In fact, on the night Wilmington City Council approved the special use permit, Executive Vice President of Trillium Health Services Cindy Ehlers said as much.
“The next step for our team is to continue to negotiate with Coastal Horizons. They are our selected provider to operate this facility,” Ehlers said.
Jones said the last communication his organization had with Trillium or the county regarding the Healing Place was some time in February, when those negotiations were still ongoing.
He said they had attributed the lack of communication to the ongoing coronavirus pandemic, but said he now feels the process has not been transparent, both on the part of Trillium and New Hanover County leadership.
A spokesperson for the county said they were surprised by the news as well, but that ultimately it is up to Trillium.
“While the county did originally think the operator for the facility would be Coastal Horizons — the county, administratively, recognizes that the agreement between the county and Trillium calls for Trillium to establish the day to day operator for this facility. That was, ultimately, Trillium’s decision to make; and unless directed otherwise, the county will continue to move forward.”
But Jones claims indications by Coudriet that the county had no ability to control who operates the facility are unfounded, because it was Coastal Horizons’ understanding that the county had a say.

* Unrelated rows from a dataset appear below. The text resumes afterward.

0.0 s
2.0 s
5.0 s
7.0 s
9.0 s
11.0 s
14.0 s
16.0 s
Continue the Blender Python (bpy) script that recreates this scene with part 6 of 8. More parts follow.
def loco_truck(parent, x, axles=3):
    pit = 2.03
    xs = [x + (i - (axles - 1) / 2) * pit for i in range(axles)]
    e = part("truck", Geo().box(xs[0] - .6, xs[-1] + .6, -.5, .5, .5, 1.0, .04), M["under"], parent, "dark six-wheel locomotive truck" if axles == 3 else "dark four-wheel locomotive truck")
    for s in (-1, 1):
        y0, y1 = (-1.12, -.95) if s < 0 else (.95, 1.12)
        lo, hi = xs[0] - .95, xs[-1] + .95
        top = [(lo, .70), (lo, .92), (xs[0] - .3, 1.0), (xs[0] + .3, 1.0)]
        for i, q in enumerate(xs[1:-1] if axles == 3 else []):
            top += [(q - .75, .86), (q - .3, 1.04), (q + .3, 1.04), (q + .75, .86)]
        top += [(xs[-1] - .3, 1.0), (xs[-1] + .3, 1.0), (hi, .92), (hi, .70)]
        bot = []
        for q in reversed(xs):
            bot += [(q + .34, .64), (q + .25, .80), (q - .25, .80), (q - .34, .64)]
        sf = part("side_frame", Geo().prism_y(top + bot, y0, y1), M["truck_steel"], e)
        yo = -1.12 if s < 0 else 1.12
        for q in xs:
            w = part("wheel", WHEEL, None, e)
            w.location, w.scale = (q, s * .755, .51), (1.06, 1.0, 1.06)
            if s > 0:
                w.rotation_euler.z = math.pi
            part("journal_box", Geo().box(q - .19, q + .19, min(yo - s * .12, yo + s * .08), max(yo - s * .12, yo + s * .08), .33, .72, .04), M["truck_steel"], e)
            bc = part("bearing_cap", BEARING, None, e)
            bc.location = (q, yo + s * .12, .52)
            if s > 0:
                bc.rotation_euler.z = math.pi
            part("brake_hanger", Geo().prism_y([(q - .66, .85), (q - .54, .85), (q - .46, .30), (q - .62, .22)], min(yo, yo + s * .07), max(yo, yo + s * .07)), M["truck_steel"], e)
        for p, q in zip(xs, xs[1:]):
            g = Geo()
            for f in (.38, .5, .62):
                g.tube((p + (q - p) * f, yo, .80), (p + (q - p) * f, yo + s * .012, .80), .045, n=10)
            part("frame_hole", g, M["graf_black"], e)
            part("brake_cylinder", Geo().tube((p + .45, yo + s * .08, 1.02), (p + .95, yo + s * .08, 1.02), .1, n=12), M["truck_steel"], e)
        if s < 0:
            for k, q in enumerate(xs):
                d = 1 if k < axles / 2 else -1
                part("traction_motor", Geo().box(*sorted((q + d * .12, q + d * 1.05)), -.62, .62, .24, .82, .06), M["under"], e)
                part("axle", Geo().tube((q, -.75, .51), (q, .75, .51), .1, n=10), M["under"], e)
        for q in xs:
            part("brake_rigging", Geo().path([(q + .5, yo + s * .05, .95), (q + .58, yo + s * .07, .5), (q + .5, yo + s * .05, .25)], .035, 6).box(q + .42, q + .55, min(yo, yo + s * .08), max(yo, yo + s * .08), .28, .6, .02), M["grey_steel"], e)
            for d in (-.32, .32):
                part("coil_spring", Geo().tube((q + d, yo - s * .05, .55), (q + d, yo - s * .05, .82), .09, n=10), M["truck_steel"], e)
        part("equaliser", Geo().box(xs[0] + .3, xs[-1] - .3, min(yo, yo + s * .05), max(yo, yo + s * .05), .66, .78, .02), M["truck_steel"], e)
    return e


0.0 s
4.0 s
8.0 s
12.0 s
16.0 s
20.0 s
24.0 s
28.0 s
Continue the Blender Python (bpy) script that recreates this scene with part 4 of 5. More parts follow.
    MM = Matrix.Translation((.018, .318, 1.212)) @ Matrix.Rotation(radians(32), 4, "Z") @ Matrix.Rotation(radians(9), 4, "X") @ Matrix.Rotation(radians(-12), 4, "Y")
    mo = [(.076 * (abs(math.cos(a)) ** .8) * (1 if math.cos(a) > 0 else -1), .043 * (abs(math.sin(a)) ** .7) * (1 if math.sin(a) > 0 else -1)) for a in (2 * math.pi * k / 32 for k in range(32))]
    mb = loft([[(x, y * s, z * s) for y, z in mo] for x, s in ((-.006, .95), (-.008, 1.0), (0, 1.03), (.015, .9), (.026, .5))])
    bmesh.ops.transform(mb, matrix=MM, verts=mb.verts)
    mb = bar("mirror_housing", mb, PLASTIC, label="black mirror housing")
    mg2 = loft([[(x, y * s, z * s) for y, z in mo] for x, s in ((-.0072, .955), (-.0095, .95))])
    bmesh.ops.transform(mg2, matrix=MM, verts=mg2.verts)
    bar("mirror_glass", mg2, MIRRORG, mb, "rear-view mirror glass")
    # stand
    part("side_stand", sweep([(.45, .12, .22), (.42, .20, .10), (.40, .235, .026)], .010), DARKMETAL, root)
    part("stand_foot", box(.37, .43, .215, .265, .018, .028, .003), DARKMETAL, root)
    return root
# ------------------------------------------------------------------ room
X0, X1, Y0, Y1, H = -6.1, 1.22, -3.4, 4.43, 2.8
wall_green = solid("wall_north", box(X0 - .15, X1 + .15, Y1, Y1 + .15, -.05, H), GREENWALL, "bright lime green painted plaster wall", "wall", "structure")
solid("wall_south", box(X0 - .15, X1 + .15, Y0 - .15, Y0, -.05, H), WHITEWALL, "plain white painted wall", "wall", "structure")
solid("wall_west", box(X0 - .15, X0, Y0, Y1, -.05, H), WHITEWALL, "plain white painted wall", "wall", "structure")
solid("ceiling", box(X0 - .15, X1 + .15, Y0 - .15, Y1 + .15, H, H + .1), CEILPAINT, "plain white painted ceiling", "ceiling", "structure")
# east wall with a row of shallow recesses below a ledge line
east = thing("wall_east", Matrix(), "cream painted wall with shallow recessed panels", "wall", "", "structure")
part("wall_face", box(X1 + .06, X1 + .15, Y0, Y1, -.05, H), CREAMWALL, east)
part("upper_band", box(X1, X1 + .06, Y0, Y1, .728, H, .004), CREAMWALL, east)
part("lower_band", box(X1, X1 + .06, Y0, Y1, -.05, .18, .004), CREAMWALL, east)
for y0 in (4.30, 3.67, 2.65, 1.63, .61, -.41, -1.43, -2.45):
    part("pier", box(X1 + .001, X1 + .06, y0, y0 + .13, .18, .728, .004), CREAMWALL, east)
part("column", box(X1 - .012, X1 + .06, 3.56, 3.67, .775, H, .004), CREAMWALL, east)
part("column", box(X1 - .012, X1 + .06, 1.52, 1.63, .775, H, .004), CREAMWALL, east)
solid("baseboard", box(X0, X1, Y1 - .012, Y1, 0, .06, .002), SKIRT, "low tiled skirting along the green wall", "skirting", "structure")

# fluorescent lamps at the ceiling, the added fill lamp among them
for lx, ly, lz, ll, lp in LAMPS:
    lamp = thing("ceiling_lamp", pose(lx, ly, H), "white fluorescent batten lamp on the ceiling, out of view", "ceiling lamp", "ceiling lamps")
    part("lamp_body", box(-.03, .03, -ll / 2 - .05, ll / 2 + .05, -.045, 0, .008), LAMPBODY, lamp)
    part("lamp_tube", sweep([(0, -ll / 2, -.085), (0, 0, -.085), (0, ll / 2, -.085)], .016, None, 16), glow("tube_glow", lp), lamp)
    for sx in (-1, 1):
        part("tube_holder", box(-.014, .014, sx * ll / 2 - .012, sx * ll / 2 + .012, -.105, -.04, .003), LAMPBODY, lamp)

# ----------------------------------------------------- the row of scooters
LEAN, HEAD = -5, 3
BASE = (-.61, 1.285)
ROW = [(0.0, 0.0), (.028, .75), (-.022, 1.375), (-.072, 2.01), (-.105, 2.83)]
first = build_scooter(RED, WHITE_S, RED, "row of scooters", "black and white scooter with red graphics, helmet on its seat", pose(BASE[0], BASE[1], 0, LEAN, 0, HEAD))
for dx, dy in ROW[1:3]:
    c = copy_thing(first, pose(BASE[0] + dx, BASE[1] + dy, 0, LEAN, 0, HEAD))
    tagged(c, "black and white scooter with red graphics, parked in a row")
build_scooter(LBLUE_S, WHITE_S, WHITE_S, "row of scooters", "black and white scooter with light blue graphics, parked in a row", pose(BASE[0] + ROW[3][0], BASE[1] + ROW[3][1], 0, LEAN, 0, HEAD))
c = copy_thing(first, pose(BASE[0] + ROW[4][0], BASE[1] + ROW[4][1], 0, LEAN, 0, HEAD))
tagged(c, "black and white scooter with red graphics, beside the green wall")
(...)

The county disputes this, saying: “They are the Local Management Entity/Managed Care Organization (LME-MCO) for our region, the land is effectively Trillium’s, and the operating support is contingent on Trillium using its budget for this operation as well as other resources.”
In response, a spokesperson for Trillium sent the following statement:
“From the first conversation that Trillium and New Hanover County leadership had about creating a long-term recovery program for people dealing with substance use disorders, we discussed replicating The Healing Place model. The Healing Place reports about 75% of alumni still in recovery one year after completing their program, as compared to the national average of around 50%. This unique social model recovery program has proven extraordinary success in helping people achieve recovery from substance use disorders for more than 40 years. We value our partnership with Coastal Horizons and have contracts with them to provide many services for members across our region. While they were among the potential providers to operate the site on Medical Center Drive, Trillium ultimately decided to contract with The Healing Place of Louisville, KY, the original developer of this highly successful model.”
In response to concerns about transparency and the overall change, the county said the Kentucky firm was always in the mix.
County Commission Chair Julia Olson-Boseman responded to the issue saying she is disappointed Coastal Horizons was not selected, but that she still supports the development of the facility.
“I believe that building the facility and having this type of treatment option available for anyone who needs it is the overarching goal,” she said. “That is my focus, because I know how critical the need is and how life changing this will be for men and women in our region.”
Ultimately, Jones said Coastal Horizons also still believes there should be a substance abuse treatment center in Wilmington — they just think the original plan as presented to the community should be honored.
“There’s no question that a substance use disorder treatment facility in New Hanover County is going to go a long way to helping us address the opioid crisis,” he said. “However, the process has been incredibly flawed and it is a serious concern of Coastal and the board, if what appears to have happened actually is the case, and that is Coastal’s goodwill was used for the purpose of approving a special use permit, and then it was not given the opportunity to meaningfully engage in any substantive contract negotiations, that’s a concern to us, and I would imagine, it would be a serious concern for the community.”
Editor’s Note: Margaret Stargell, CEO of Coastal Horizons, is the sister of WECT News anchor Frances Weller.